-- BEGIN --

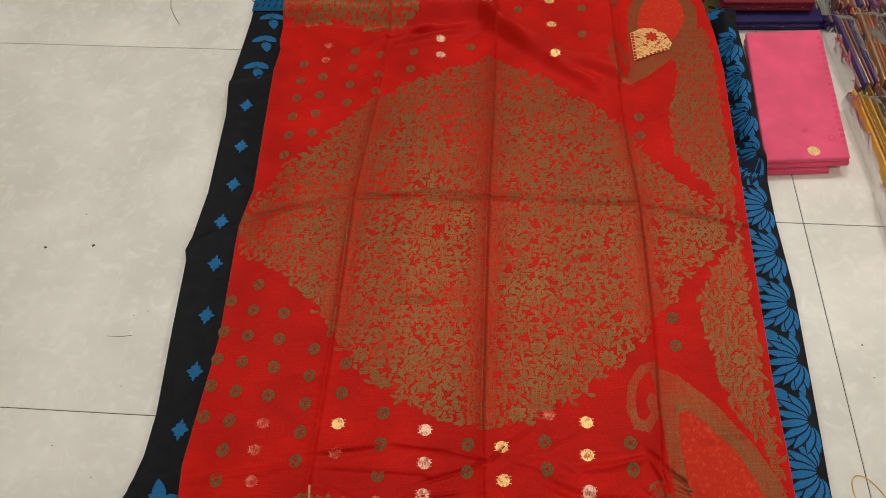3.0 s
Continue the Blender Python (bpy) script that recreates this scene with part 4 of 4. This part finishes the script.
PACK_COLOURS = [((0.80, 0.42, 0.03), "golden yellow"), ((0.28, 0.03, 0.05), "maroon"), ((0.07, 0.16, 0.07), "dark green"), ((0.34, 0.13, 0.19), "dusty mauve"), ((0.07, 0.04, 0.17), "dark violet"),
                ((0.48, 0.14, 0.05), "rust brown"), ((0.70, 0.55, 0.10), "mustard"), ((0.70, 0.17, 0.04), "orange"), ((0.52, 0.49, 0.54), "silver grey"), ((0.12, 0.09, 0.09), "charcoal")]


def standing_packet(colour, word, seed):
    """A folded saree on edge in a clear bag: pleats show along its top."""
    p = thing("standing_packet", word + " saree in clear plastic, standing on edge in a row", "packet", "rows of packed sarees")
    g = np.random.default_rng(seed)
    mats = [material(word.replace(" ", "_") + "_cloth", colour, 0.45, 0.1, 0.3, 40, 0.4, 500, stretch=(1, 0.15, 1)),
            material(word.replace(" ", "_") + "_border", tuple(min(0.8, 0.55 * c + q) for c, q in zip(colour, g.uniform(0.01, 0.22, 3) * (1, 0.6, 0.4))), 0.4, 0.3, 0.3, 60, 0.4, 500, stretch=(1, 0.15, 1))]
    w, n = 0.044, 8
    # darkened copy of the cloth: pleat shade put into the colour, on random pleats
    mats.append(material(word.replace(" ", "_") + "_painted_shade", tuple(0.35 * c for c in colour), 0.5, 0.1, 0.3, 40, 0.4, 500, stretch=(1, 0.15, 1)))
    mats.append(material(word.replace(" ", "_") + "_zari", (0.5, 0.36, 0.2), 0.35, 0.6, 0.3, 90, 0.4, 500, stretch=(1, 0.15, 1)))
    for k in range(n):
        bm = bmesh.new()
        x = -w / 2 + k * w / n
        slab(bm, x + 0.0004, x + w / n - 0.0006, -0.138 + g.uniform(-0.006, 0.006), 0.138 + g.uniform(-0.006, 0.006), 0.001, 0.060 + g.uniform(-0.014, 0.006), 0.0022, 2)
        for v in bm.verts:
            v.co.x += 0.003 * math.sin(v.co.y * 22 + seed) + 0.0006 * math.sin(v.co.y * 60 + k)
        part("pleat", bm, mats[int(g.choice([0, 0, 0, 1, 1, 2, 3]))], p)
    bm = bmesh.new()
    film_shell(bm, -w / 2 - 0.006, w / 2 + 0.006, -0.150, 0.150, 0.0005, 0.074, seed, 0.0065)
    part("plastic_wrap", bm, M_FILM, p, "clear crinkled plastic bag").visible_shadow = False
    return p


g = np.random.default_rng(77)
masters, used = [standing_packet(c, w, 60 + k) for k, (c, w) in enumerate(PACK_COLOURS)], set()
ORDER = [[7, 5, 1, 3, 8, 9, 0, 2], [0, 2, 3, 8, 6, 4, 1, 5], [0, 1, 2, 3, 4, 6, 9, 8], [4, 5, 9, 3, 7, 8, 1, 0], [1, 4, 3, 5, 7, 8, 9, 2]]
for r, (yc, xs) in enumerate(((0.36, 1.127), (0.655, 1.118), (0.945, 1.125), (1.24, 1.132), (1.535, 1.150))):
    for k in range(8):
        c = ORDER[r][k]
        m = pose(*on_floor(xs + k * 0.053 + g.uniform(-0.003, 0.003), yc + g.uniform(-0.008, 0.008)), 0, 0, 0, g.uniform(-2.0, 2.0) - 1.4)
        if c in used:
            copy_thing(masters[c], m)
        else:
            used.add(c)
            masters[c].matrix_basis = m


# ---- small things on the floor ----
def small_things():
    t = np.linspace(0, 2 * math.pi, 40, endpoint=False)
    pts = []
    for a in t:
        u, v = 0.024 * math.cos(a), 0.047 * math.sin(a) * (1 + 0.06 * math.cos(a))
        c, s = math.cos(0.42), math.sin(0.42)
        pts.append((0.916 + c * u - s * v * -1 * -1, 0.126 + s * u + c * v, 0.0013))
    band = part("rubber_band", tube(bmesh.new(), pts, 0.0010, 6, True), M_RUBBER, label="thin yellow rubber band lying on the tiles")
    tagged(settle(band, on_floor), category="rubber band")
    for name, label, pts, r, mat in (
            ("gold_thread", "short twist of golden yellow thread on the tiles", [(-0.826, 1.555), (-0.80, 1.572), (-0.781, 1.579), (-0.762, 1.615), (-0.775, 1.60), (-0.79, 1.572), (-0.785, 1.561)], 0.0018, M_GOLD_THREAD),
            ("lint_thread", "thin grey loose thread on the tiles", [(-0.683, 1.535), (-0.672, 1.49), (-0.65, 1.45), (-0.63, 1.42)], 0.0009, M_LINT),
            ("lint_thread", "thin dark loose thread on the tiles", [(0.965, 0.20), (0.975, 0.195), (0.983, 0.178), (0.99, 0.165)], 0.0009, M_LINT),
            ("lint_thread", "thin dark loose thread beside the blue saree", [(0.845, -0.31), (0.862, -0.325), (0.872, -0.35), (0.868, -0.385), (0.862, -0.40)], 0.0006, M_LINT),
            ("lint_thread", "thin grey loose thread on the tiles", [(-0.545, 0.437), (-0.512, 0.436), (-0.49, 0.440)], 0.0004, M_LINT)):
        ob = part(name, tube(bmesh.new(), [(x, y, r + 0.0002) for x, y in pts], r, 5), mat, label=label)
        tagged(settle(ob, on_floor), category="thread")
    g = np.random.default_rng(5)
    for x, y, r in ((-0.645, 0.665, 0.0042), (-0.754, 0.658, 0.004), (-0.689, 0.752, 0.0016), (-0.501, 0.487, 0.0016), (-0.482, 0.326, 0.0013), (-0.582, 0.203, 0.0015), (-0.583, -0.083, 0.003),
                    (-0.515, 0.06, 0.0014), (-0.487, 0.144, 0.0013), (-0.473, 0.497, 0.0016), (0.975, 0.43, 0.0022), (1.03, 0.42, 0.002), (0.98, 0.36, 0.0015), (1.045, 0.36, 0.0015), (1.03, 0.26, 0.0015)):
        bm = bmesh.new()
        n = 9
        ring = [bm.verts.new((x + r * g.uniform(0.6, 1.2) * math.cos(a), y + r * g.uniform(0.6, 1.2) * math.sin(a), 0.0004)) for a in np.linspace(0, 2 * math.pi, n, endpoint=False)]
        mid = bm.verts.new((x, y, 0.0004 + 0.35 * r))
        for a, b in zip(ring, ring[1:] + ring[:1]):
            bm.faces.new((a, b, mid))
        tagged(settle(part("dirt_speck", bm, M_DIRT, label="tiny dark speck of dirt on the tiles"), on_floor), category="dirt", group="specks on the floor")


small_things()


# ---- floor tiles ----
def floor_tiles():
    bm = bmesh.new()
    half, wide = TILE / 2 - JOINT / 2, TILE_X / 2 - JOINT / 2
    slab(bm, -wide, wide, -half, half, -0.010, 0.0, 0.0008, 1)
    me = bpy.data.meshes.new("tile")
    bm.to_mesh(me)
    bm.free()
    base = pose(0.9225, 0.715, 0, 0, 0, TURN)
    for i in range(-4, 3):
        for j in range(-5, 5):
            x = (i + 0.5) * TILE_X
            y = (j + 0.5) * TILE + (0.519 if i < -1 else 0.0)
            m = base @ pose(x, y, 0)
            p = m.translation
            if X0 - 0.6 < p.x < X1 + 0.6 and Y0 - 0.6 < p.y < Y1 + 0.6:
                ob = link("tile", me, M_TILE, FLOOR)
                ob.matrix_basis = m


floor_tiles()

-- END --

• _TASK GOAL_: All the lines above are to be given again exactly as they read, with the pictures removed.

• _ANSWER TO THIS EXERCISE_:
3.0 s
Continue the Blender Python (bpy) script that recreates this scene with part 4 of 4. This part finishes the script.
PACK_COLOURS = [((0.80, 0.42, 0.03), "golden yellow"), ((0.28, 0.03, 0.05), "maroon"), ((0.07, 0.16, 0.07), "dark green"), ((0.34, 0.13, 0.19), "dusty mauve"), ((0.07, 0.04, 0.17), "dark violet"),
                ((0.48, 0.14, 0.05), "rust brown"), ((0.70, 0.55, 0.10), "mustard"), ((0.70, 0.17, 0.04), "orange"), ((0.52, 0.49, 0.54), "silver grey"), ((0.12, 0.09, 0.09), "charcoal")]


def standing_packet(colour, word, seed):
    """A folded saree on edge in a clear bag: pleats show along its top."""
    p = thing("standing_packet", word + " saree in clear plastic, standing on edge in a row", "packet", "rows of packed sarees")
    g = np.random.default_rng(seed)
    mats = [material(word.replace(" ", "_") + "_cloth", colour, 0.45, 0.1, 0.3, 40, 0.4, 500, stretch=(1, 0.15, 1)),
            material(word.replace(" ", "_") + "_border", tuple(min(0.8, 0.55 * c + q) for c, q in zip(colour, g.uniform(0.01, 0.22, 3) * (1, 0.6, 0.4))), 0.4, 0.3, 0.3, 60, 0.4, 500, stretch=(1, 0.15, 1))]
    w, n = 0.044, 8
    # darkened copy of the cloth: pleat shade put into the colour, on random pleats
    mats.append(material(word.replace(" ", "_") + "_painted_shade", tuple(0.35 * c for c in colour), 0.5, 0.1, 0.3, 40, 0.4, 500, stretch=(1, 0.15, 1)))
    mats.append(material(word.replace(" ", "_") + "_zari", (0.5, 0.36, 0.2), 0.35, 0.6, 0.3, 90, 0.4, 500, stretch=(1, 0.15, 1)))
    for k in range(n):
        bm = bmesh.new()
        x = -w / 2 + k * w / n
        slab(bm, x + 0.0004, x + w / n - 0.0006, -0.138 + g.uniform(-0.006, 0.006), 0.138 + g.uniform(-0.006, 0.006), 0.001, 0.060 + g.uniform(-0.014, 0.006), 0.0022, 2)
        for v in bm.verts:
            v.co.x += 0.003 * math.sin(v.co.y * 22 + seed) + 0.0006 * math.sin(v.co.y * 60 + k)
        part("pleat", bm, mats[int(g.choice([0, 0, 0, 1, 1, 2, 3]))], p)
    bm = bmesh.new()
    film_shell(bm, -w / 2 - 0.006, w / 2 + 0.006, -0.150, 0.150, 0.0005, 0.074, seed, 0.0065)
    part("plastic_wrap", bm, M_FILM, p, "clear crinkled plastic bag").visible_shadow = False
    return p


g = np.random.default_rng(77)
masters, used = [standing_packet(c, w, 60 + k) for k, (c, w) in enumerate(PACK_COLOURS)], set()
ORDER = [[7, 5, 1, 3, 8, 9, 0, 2], [0, 2, 3, 8, 6, 4, 1, 5], [0, 1, 2, 3, 4, 6, 9, 8], [4, 5, 9, 3, 7, 8, 1, 0], [1, 4, 3, 5, 7, 8, 9, 2]]
for r, (yc, xs) in enumerate(((0.36, 1.127), (0.655, 1.118), (0.945, 1.125), (1.24, 1.132), (1.535, 1.150))):
    for k in range(8):
        c = ORDER[r][k]
        m = pose(*on_floor(xs + k * 0.053 + g.uniform(-0.003, 0.003), yc + g.uniform(-0.008, 0.008)), 0, 0, 0, g.uniform(-2.0, 2.0) - 1.4)
        if c in used:
            copy_thing(masters[c], m)
        else:
            used.add(c)
            masters[c].matrix_basis = m


# ---- small things on the floor ----
def small_things():
    t = np.linspace(0, 2 * math.pi, 40, endpoint=False)
    pts = []
    for a in t:
        u, v = 0.024 * math.cos(a), 0.047 * math.sin(a) * (1 + 0.06 * math.cos(a))
        c, s = math.cos(0.42), math.sin(0.42)
        pts.append((0.916 + c * u - s * v * -1 * -1, 0.126 + s * u + c * v, 0.0013))
    band = part("rubber_band", tube(bmesh.new(), pts, 0.0010, 6, True), M_RUBBER, label="thin yellow rubber band lying on the tiles")
    tagged(settle(band, on_floor), category="rubber band")
    for name, label, pts, r, mat in (
            ("gold_thread", "short twist of golden yellow thread on the tiles", [(-0.826, 1.555), (-0.80, 1.572), (-0.781, 1.579), (-0.762, 1.615), (-0.775, 1.60), (-0.79, 1.572), (-0.785, 1.561)], 0.0018, M_GOLD_THREAD),
            ("lint_thread", "thin grey loose thread on the tiles", [(-0.683, 1.535), (-0.672, 1.49), (-0.65, 1.45), (-0.63, 1.42)], 0.0009, M_LINT),
            ("lint_thread", "thin dark loose thread on the tiles", [(0.965, 0.20), (0.975, 0.195), (0.983, 0.178), (0.99, 0.165)], 0.0009, M_LINT),
            ("lint_thread", "thin dark loose thread beside the blue saree", [(0.845, -0.31), (0.862, -0.325), (0.872, -0.35), (0.868, -0.385), (0.862, -0.40)], 0.0006, M_LINT),
            ("lint_thread", "thin grey loose thread on the tiles", [(-0.545, 0.437), (-0.512, 0.436), (-0.49, 0.440)], 0.0004, M_LINT)):
        ob = part(name, tube(bmesh.new(), [(x, y, r + 0.0002) for x, y in pts], r, 5), mat, label=label)
        tagged(settle(ob, on_floor), category="thread")
    g = np.random.default_rng(5)
    for x, y, r in ((-0.645, 0.665, 0.0042), (-0.754, 0.658, 0.004), (-0.689, 0.752, 0.0016), (-0.501, 0.487, 0.0016), (-0.482, 0.326, 0.0013), (-0.582, 0.203, 0.0015), (-0.583, -0.083, 0.003),
                    (-0.515, 0.06, 0.0014), (-0.487, 0.144, 0.0013), (-0.473, 0.497, 0.0016), (0.975, 0.43, 0.0022), (1.03, 0.42, 0.002), (0.98, 0.36, 0.0015), (1.045, 0.36, 0.0015), (1.03, 0.26, 0.0015)):
        bm = bmesh.new()
        n = 9
        ring = [bm.verts.new((x + r * g.uniform(0.6, 1.2) * math.cos(a), y + r * g.uniform(0.6, 1.2) * math.sin(a), 0.0004)) for a in np.linspace(0, 2 * math.pi, n, endpoint=False)]
        mid = bm.verts.new((x, y, 0.0004 + 0.35 * r))
        for a, b in zip(ring, ring[1:] + ring[:1]):
            bm.faces.new((a, b, mid))
        tagged(settle(part("dirt_speck", bm, M_DIRT, label="tiny dark speck of dirt on the tiles"), on_floor), category="dirt", group="specks on the floor")


small_things()


# ---- floor tiles ----
def floor_tiles():
    bm = bmesh.new()
    half, wide = TILE / 2 - JOINT / 2, TILE_X / 2 - JOINT / 2
    slab(bm, -wide, wide, -half, half, -0.010, 0.0, 0.0008, 1)
    me = bpy.data.meshes.new("tile")
    bm.to_mesh(me)
    bm.free()
    base = pose(0.9225, 0.715, 0, 0, 0, TURN)
    for i in range(-4, 3):
        for j in range(-5, 5):
            x = (i + 0.5) * TILE_X
            y = (j + 0.5) * TILE + (0.519 if i < -1 else 0.0)
            m = base @ pose(x, y, 0)
            p = m.translation
            if X0 - 0.6 < p.x < X1 + 0.6 and Y0 - 0.6 < p.y < Y1 + 0.6:
                ob = link("tile", me, M_TILE, FLOOR)
                ob.matrix_basis = m


floor_tiles()